It’s October 11th, 2010. Cee Lo Green is at number one with “Forget You,” with Bruno Mars, Kings of Leon, Katy Perry, and Robbie Williams also charting. Since Sherlock wrapped its first season, Lord Pearson of Rannoch stepped down as the leader of UKIP saying that he is “not much good” at party politics. Ed Miliband proved rather good at party politics, becoming leader of the Labour party and beating his own brother to the job. And the US removed its last combat troops from Iraq.
While on television, The Sarah Jane Adventures are back. But The Nightmare Man sees The Sarah Jane Adventures arriving in a very different world. It’s still ostensibly a spin-off of Doctor Who, something that will be stressed loudly in two stories’ time but the Doctor Who of which it is a spinoff is gone. It’s still overseen by Russell T Davies, but Davies no longer has the big show. And the big show has done its farewell to Sarah Jane. While one assumes – or at least, one assumed at the time, before Sladen fell ill – that Sarah Jane was an obvious choice of people to have show up in Doctor Who again, The End of Time went to great lengths to make sure that there was no obligation for any Davies-era characters to return.
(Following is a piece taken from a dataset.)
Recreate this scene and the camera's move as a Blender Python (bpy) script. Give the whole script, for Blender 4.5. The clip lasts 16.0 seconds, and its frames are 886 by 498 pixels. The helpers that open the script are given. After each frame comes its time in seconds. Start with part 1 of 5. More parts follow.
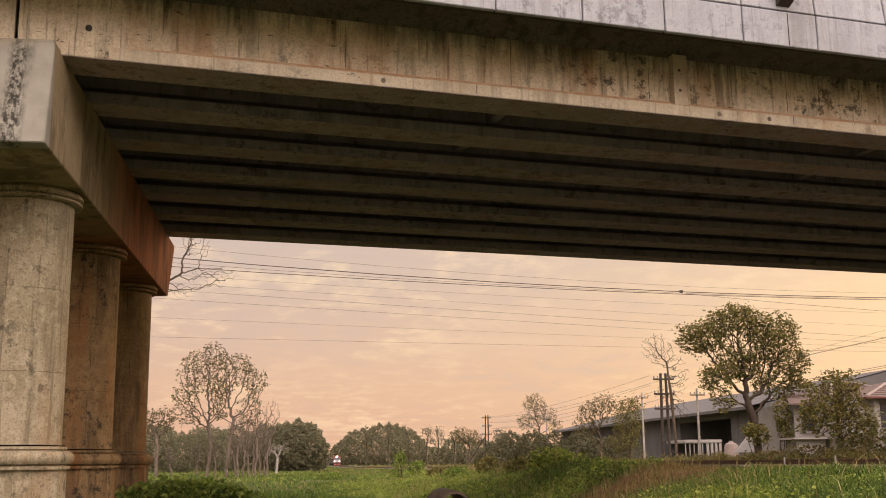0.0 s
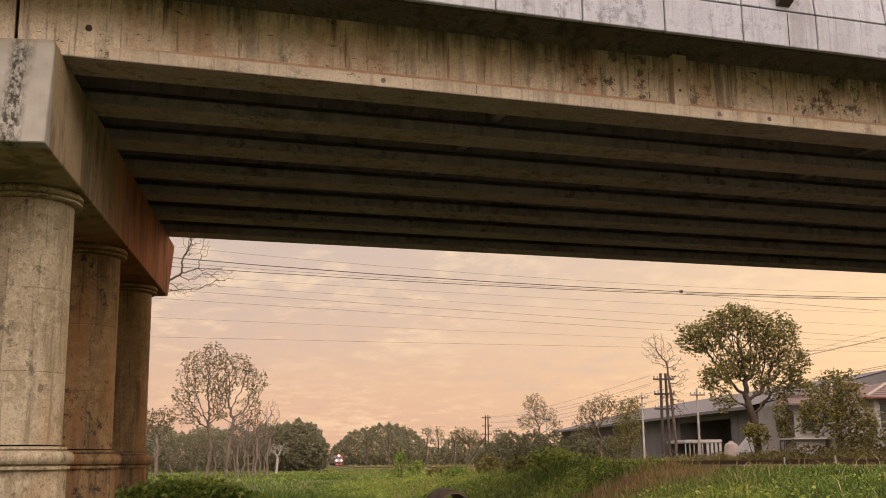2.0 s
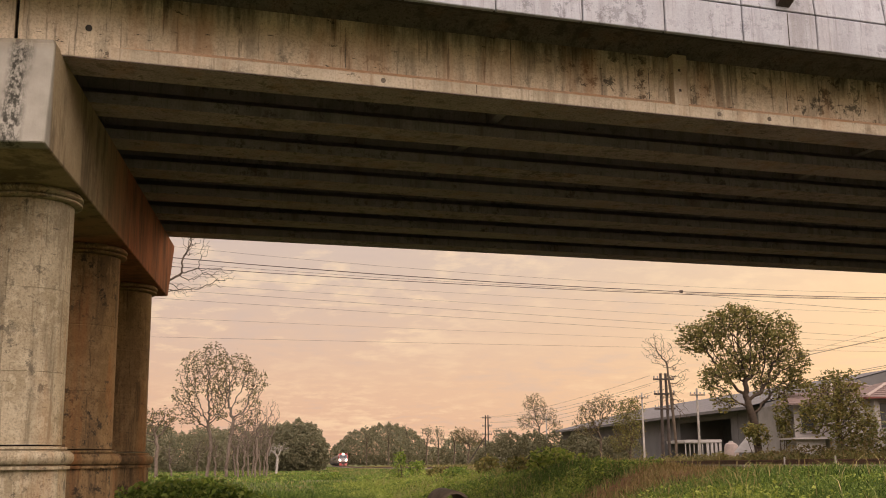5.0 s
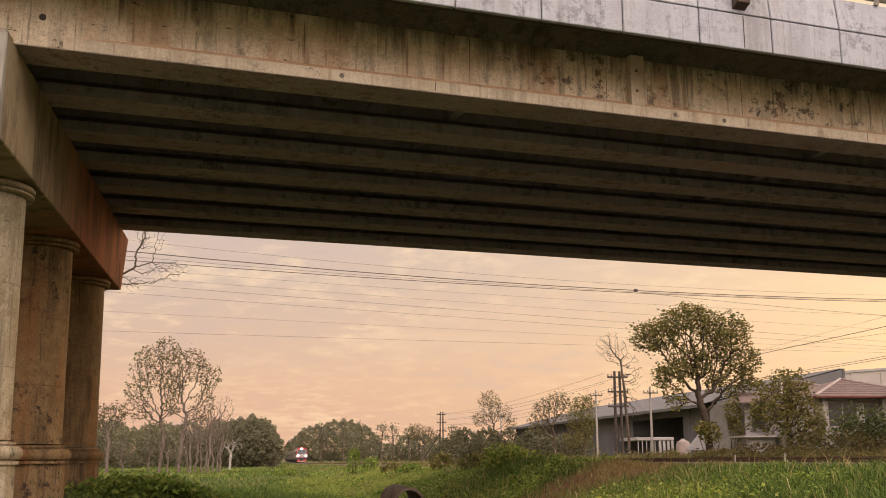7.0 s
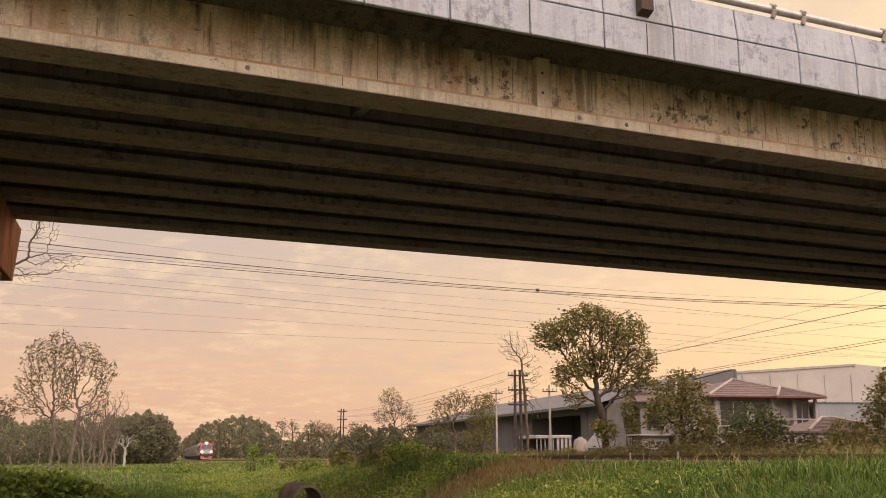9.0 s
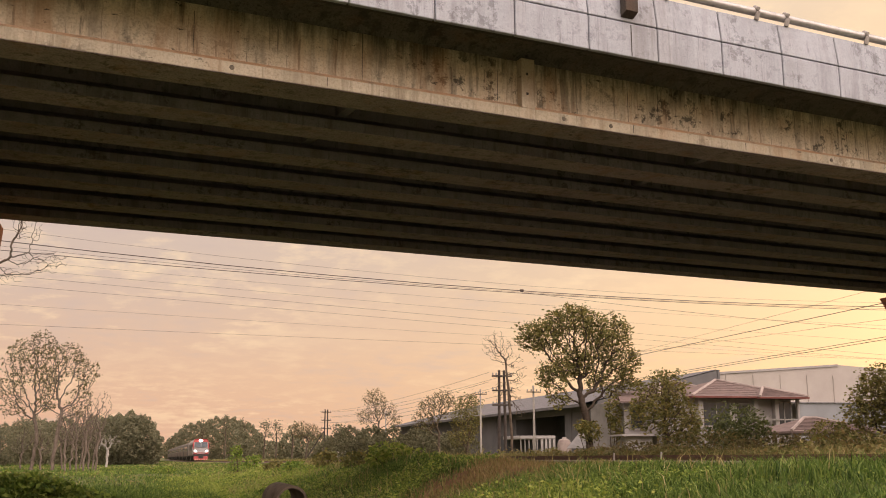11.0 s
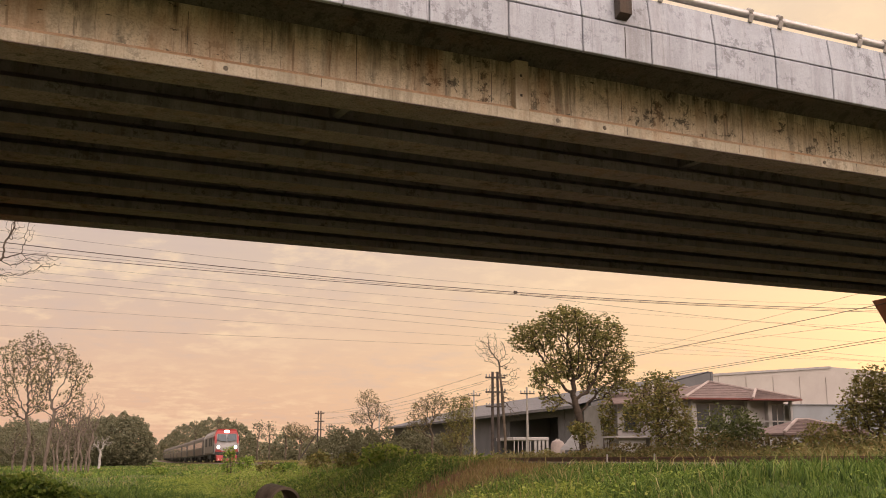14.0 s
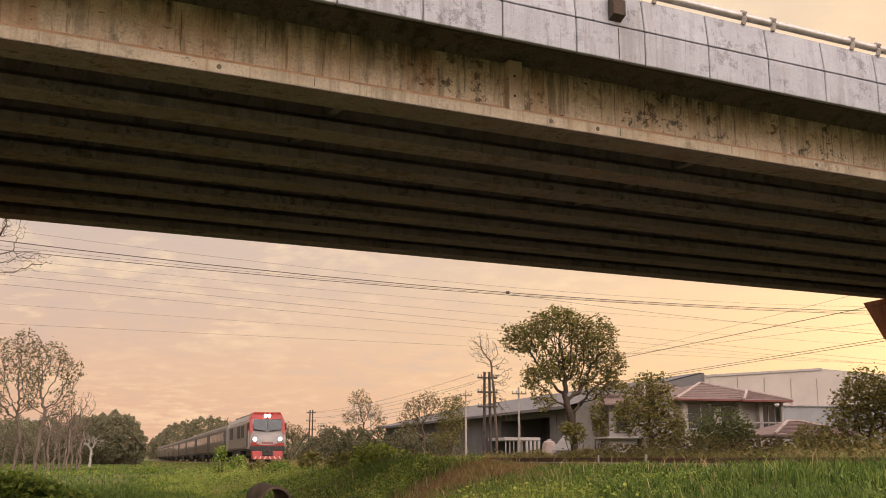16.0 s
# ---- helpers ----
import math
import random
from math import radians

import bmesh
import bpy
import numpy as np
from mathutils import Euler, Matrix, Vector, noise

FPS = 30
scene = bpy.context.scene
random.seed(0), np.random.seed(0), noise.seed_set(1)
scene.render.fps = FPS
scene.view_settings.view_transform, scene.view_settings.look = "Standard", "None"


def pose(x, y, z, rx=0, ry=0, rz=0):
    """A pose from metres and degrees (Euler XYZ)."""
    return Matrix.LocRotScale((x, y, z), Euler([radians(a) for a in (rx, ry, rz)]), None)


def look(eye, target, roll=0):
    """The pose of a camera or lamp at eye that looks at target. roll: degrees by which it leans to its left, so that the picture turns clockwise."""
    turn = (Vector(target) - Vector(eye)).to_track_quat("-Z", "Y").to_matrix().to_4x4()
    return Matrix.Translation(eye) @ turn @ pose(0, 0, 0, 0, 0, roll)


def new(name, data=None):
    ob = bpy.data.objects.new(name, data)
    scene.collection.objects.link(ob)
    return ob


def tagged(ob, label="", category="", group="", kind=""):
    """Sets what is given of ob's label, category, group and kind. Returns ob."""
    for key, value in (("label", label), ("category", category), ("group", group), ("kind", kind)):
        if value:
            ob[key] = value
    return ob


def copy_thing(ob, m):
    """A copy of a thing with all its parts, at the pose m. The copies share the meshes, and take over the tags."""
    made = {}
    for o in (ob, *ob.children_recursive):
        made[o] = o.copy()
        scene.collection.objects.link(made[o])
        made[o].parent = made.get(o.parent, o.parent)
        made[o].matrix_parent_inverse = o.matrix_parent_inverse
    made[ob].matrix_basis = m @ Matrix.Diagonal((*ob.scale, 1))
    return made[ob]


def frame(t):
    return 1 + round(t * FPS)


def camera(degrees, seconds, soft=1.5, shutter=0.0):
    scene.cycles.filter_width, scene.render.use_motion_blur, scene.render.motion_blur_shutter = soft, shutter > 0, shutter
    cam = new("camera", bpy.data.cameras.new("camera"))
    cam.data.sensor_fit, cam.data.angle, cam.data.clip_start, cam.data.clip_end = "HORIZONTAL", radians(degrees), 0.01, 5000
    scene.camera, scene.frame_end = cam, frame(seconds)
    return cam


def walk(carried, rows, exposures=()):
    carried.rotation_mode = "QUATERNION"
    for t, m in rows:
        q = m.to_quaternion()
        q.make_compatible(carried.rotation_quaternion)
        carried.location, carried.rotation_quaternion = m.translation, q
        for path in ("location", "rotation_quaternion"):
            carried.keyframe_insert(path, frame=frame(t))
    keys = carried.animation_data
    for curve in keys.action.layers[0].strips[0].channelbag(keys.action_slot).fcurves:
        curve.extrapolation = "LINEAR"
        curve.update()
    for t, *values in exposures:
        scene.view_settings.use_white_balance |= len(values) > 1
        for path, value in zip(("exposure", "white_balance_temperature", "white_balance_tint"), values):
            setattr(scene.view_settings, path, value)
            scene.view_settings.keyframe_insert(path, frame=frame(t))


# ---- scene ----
from collections import defaultdict

# ---- camera ----
EYE = (0.0, 0.0, 1.6)
PATH = [  # seconds, tilt above level, lean, turn
    (0.0, 11.250, 0.650, -7.300),
    (4.2, 11.250, 0.650, -7.300),
    (5.4, 11.250, 0.650, -7.300),
    (6.1, 11.230, 0.640, -7.340),
    (6.3, 11.160, 0.610, -7.560),
    (6.5, 11.107, 0.563, -8.089),
    (7.0, 11.050, 0.458, -9.686),
    (7.5, 11.028, 0.514, -11.259),
    (8.0, 10.967, 0.507, -12.833),
    (8.5, 10.928, 0.415, -14.023),
    (9.0, 10.871, 0.327, -14.916),
    (9.5, 10.842, 0.456, -15.225),
    (10.4, 10.870, 0.410, -15.550),
    (11.2, 10.900, 0.370, -15.800),
    (12.0, 10.915, 0.349, -15.917),
    (12.5, 10.951, 0.391, -15.972),
    (13.0, 10.947, 0.326, -16.022),
    (13.5, 10.943, 0.326, -16.065),
    (14.0, 10.968, 0.332, -16.100),
    (14.5, 10.979, 0.361, -16.127),
    (15.0, 10.987, 0.243, -16.226),
    (15.5, 10.997, 0.149, -16.352),
    (16.0, 10.962, 0.097, -16.545),
]
cam = camera(44.85, 16.0, soft=1.0)
walk(cam, [(t, pose(*EYE, 90 + a, b, c)) for t, a, b, c in PATH])

# ---- world, sun, exposure ----
SUN_AZ, SUN_EL = 52.0, 7.0      # degrees to the right of the track, above level


def sky_world():
    w = bpy.data.worlds.new("sunset_sky")
    scene.world = w
    w.use_nodes = True
    nt = w.node_tree
    nt.nodes.clear()
    N, L = nt.nodes.new, nt.links.new
    out, bg, co = N("ShaderNodeOutputWorld"), N("ShaderNodeBackground"), N("ShaderNodeTexCoord")
    L(bg.outputs[0], out.inputs[0])
    sky = N("ShaderNodeTexSky")
    sky.sky_type, sky.sun_disc = "NISHITA", False
    sky.sun_elevation, sky.sun_rotation = radians(SUN_EL), radians(SUN_AZ)
    sky.dust_density = 4.0
    sep = N("ShaderNodeSeparateXYZ")
    L(co.outputs["Generated"], sep.inputs[0])

    def math_node(op, a, b=None, c=None, clamp=False):
        n = N("ShaderNodeMath")
        n.operation, n.use_clamp = op, clamp
        for k, v in enumerate((a, b, c)):
            if v is None:
                continue
            if isinstance(v, (int, float)):
                n.inputs[k].default_value = v
            else:
                L(v, n.inputs[k])
        return n.outputs[0]

    def mix(kind, fac, a, b):
        n = N("ShaderNodeMix")
        n.data_type, n.blend_type = "RGBA", kind
        for k, v in ((0, fac), (6, a), (7, b)):
            if isinstance(v, (int, float)):
                n.inputs[k].default_value = v
            elif isinstance(v, tuple):
                n.inputs[k].default_value = v
            else:
                L(v, n.inputs[k])
        return n.outputs[2]

    # evening haze, pink low down and paler above
    ramp = N("ShaderNodeValToRGB")
    el = ramp.color_ramp.elements
    el[0].position, el[0].color = 0.0, (0.785, 0.46, 0.31, 1)
    el[1].position, el[1].color = 1.0, (0.56, 0.54, 0.57, 1)
    for p, c in ((0.07, (0.765, 0.482, 0.335, 1)), (0.17, (0.65, 0.482, 0.398, 1)), (0.4, (0.60, 0.53, 0.50, 1))):
        e = el.new(p)
        e.color = c
    L(math_node("MAXIMUM", sep.outputs[2], 0.0), ramp.inputs[0])
    # glow round the hidden sun
    dot = N("ShaderNodeVectorMath")
    dot.operation = "DOT_PRODUCT"
    a, e = radians(SUN_AZ), radians(SUN_EL)
    dot.inputs[1].default_value = (math.sin(a) * math.cos(e), math.cos(a) * math.cos(e), math.sin(e))
    L(co.outputs["Generated"], dot.inputs[0])
    near = math_node("MAXIMUM", dot.outputs["Value"], 0.0)
    glow = math_node("MULTIPLY", math_node("POWER", near, 6.0), 0.74)
    hazy = mix("MIX", math_node("MINIMUM", glow, 1.0), ramp.outputs[0], (1.02, 0.665, 0.325, 1))
    # thin drifting cloud, drawn out along the horizon
    lift = math_node("ADD", sep.outputs[2], 0.17)
    comb = N("ShaderNodeCombineXYZ")
    L(math_node("DIVIDE", sep.outputs[0], lift), comb.inputs[0])
    L(math_node("DIVIDE", sep.outputs[1], lift), comb.inputs[1])
    soft, fine = N("ShaderNodeTexNoise"), N("ShaderNodeTexNoise")
    for n, s, det in ((soft, 1.6, 6), (fine, 9.0, 9)):
        n.inputs["Scale"].default_value, n.inputs["Detail"].default_value = s, det
        n.inputs["Roughness"].default_value = 0.62
        L(comb.outputs[0], n.inputs["Vector"])
    both = math_node("MULTIPLY_ADD", fine.outputs[0], 0.45, math_node("MULTIPLY", soft.outputs[0], 0.6))
    band = N("ShaderNodeMapRange")
    band.inputs[1].default_value, band.inputs[2].default_value = 0.52, 0.64
    L(both, band.inputs[0])
    mask, gather = N("ShaderNodeTexNoise"), N("ShaderNodeMapRange")
    mask.inputs["Scale"].default_value, mask.inputs["Detail"].default_value = 0.55, 2
    L(comb.outputs[0], mask.inputs["Vector"])
    gather.inputs[1].default_value, gather.inputs[2].default_value = 0.36, 0.54
    L(mask.outputs[0], gather.inputs[0])
    lit = mix("MIX", math_node("MULTIPLY", math_node("MULTIPLY", band.outputs[0], gather.outputs[0]), 0.52), hazy, (1.10, 0.80, 0.49, 1))
    grey = N("ShaderNodeMapRange")
    grey.inputs[1].default_value, grey.inputs[2].default_value = 0.50, 0.38
    L(both, grey.inputs[0])
    cloudy = mix("MIX", math_node("MULTIPLY", grey.outputs[0], 0.36), lit, (0.60, 0.45, 0.40, 1))
    # clear bright sky overhead and away from the sun
    high = N("ShaderNodeMapRange")
    high.interpolation_type = "SMOOTHSTEP"
    high.inputs[1].default_value, high.inputs[2].default_value = 0.36, 0.75
    L(sep.outputs[2], high.inputs[0])
    back = N("ShaderNodeMapRange")
    back.interpolation_type = "SMOOTHSTEP"
    back.inputs[1].default_value, back.inputs[2].default_value = 0.25, -0.55
    L(sep.outputs[1], back.inputs[0])
    cloudy = mix("MIX", high.outputs[0], cloudy, (1.15, 1.02, 0.95, 1))
    climb = N("ShaderNodeMapRange")
    climb.interpolation_type = "SMOOTHSTEP"
    climb.inputs[1].default_value, climb.inputs[2].default_value = 0.08, 0.42
    L(sep.outputs[2], climb.inputs[0])
    # brighter towards the sun's side
    side = N("ShaderNodeMapRange")
    side.inputs[1].default_value, side.inputs[2].default_value = -0.75, 0.55
    side.inputs[3].default_value, side.inputs[4].default_value = 0.50, 1.0
    L(sep.outputs[0], side.inputs[0])
    cloudy = mix("MIX", math_node("MULTIPLY", math_node("MULTIPLY", back.outputs[0], climb.outputs[0]), side.outputs[0]), cloudy, (4.9, 4.02, 3.6, 1))
    total = mix("ADD", 0.014, cloudy, sky.outputs[0])
    L(total, bg.inputs[0])
    bg.inputs[1].default_value = 1.0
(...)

So it’s a fundamentally strange thing when, following this, the entire Davies era returns like it’s never been away. This is, of course, a short-lived transitional period. The combination of Miracle Day failing to quite generate the expected audience and Lis Sladen’s unfortunate passing meant that the Davies era shuddered to a halt not too long into the Moffat era. Nevertheless, for the first two years the continued presence of the Davies era exerted an odd pressure on the Moffat era. And The Nightmare Man represents the start of that.
Equally, we should note that this is the nineteenth Sarah Jane Adventures story and the start of the show’s fourth season. It is, at this point, a known quantity with relatively little to do other than show up and be itself. Except, of course, for the detail that the other original member of its child cast, Tommy Knight, is dropping down to a recurring role, so it also has to rejig the cast in the first episode. The sensible way to do that, of course, is to focus the episode on Luke. This being Season Four it doesn’t have to go to great lengths to reintroduce the cast – it can just do a Luke-centered episode and then show him the door.
What’s interesting, then, is the nature of the episode. On the one hand, it’s solidly in children’s television territory, with a villain largely modeled off of a clown and a resolution that amounts to the power of friendship blasting the bad guy into submission. But as with the program’s high point, Lidster’s previous The Mark of the Berserker, there’s a second sense of a program grappling with relatively sizable issues.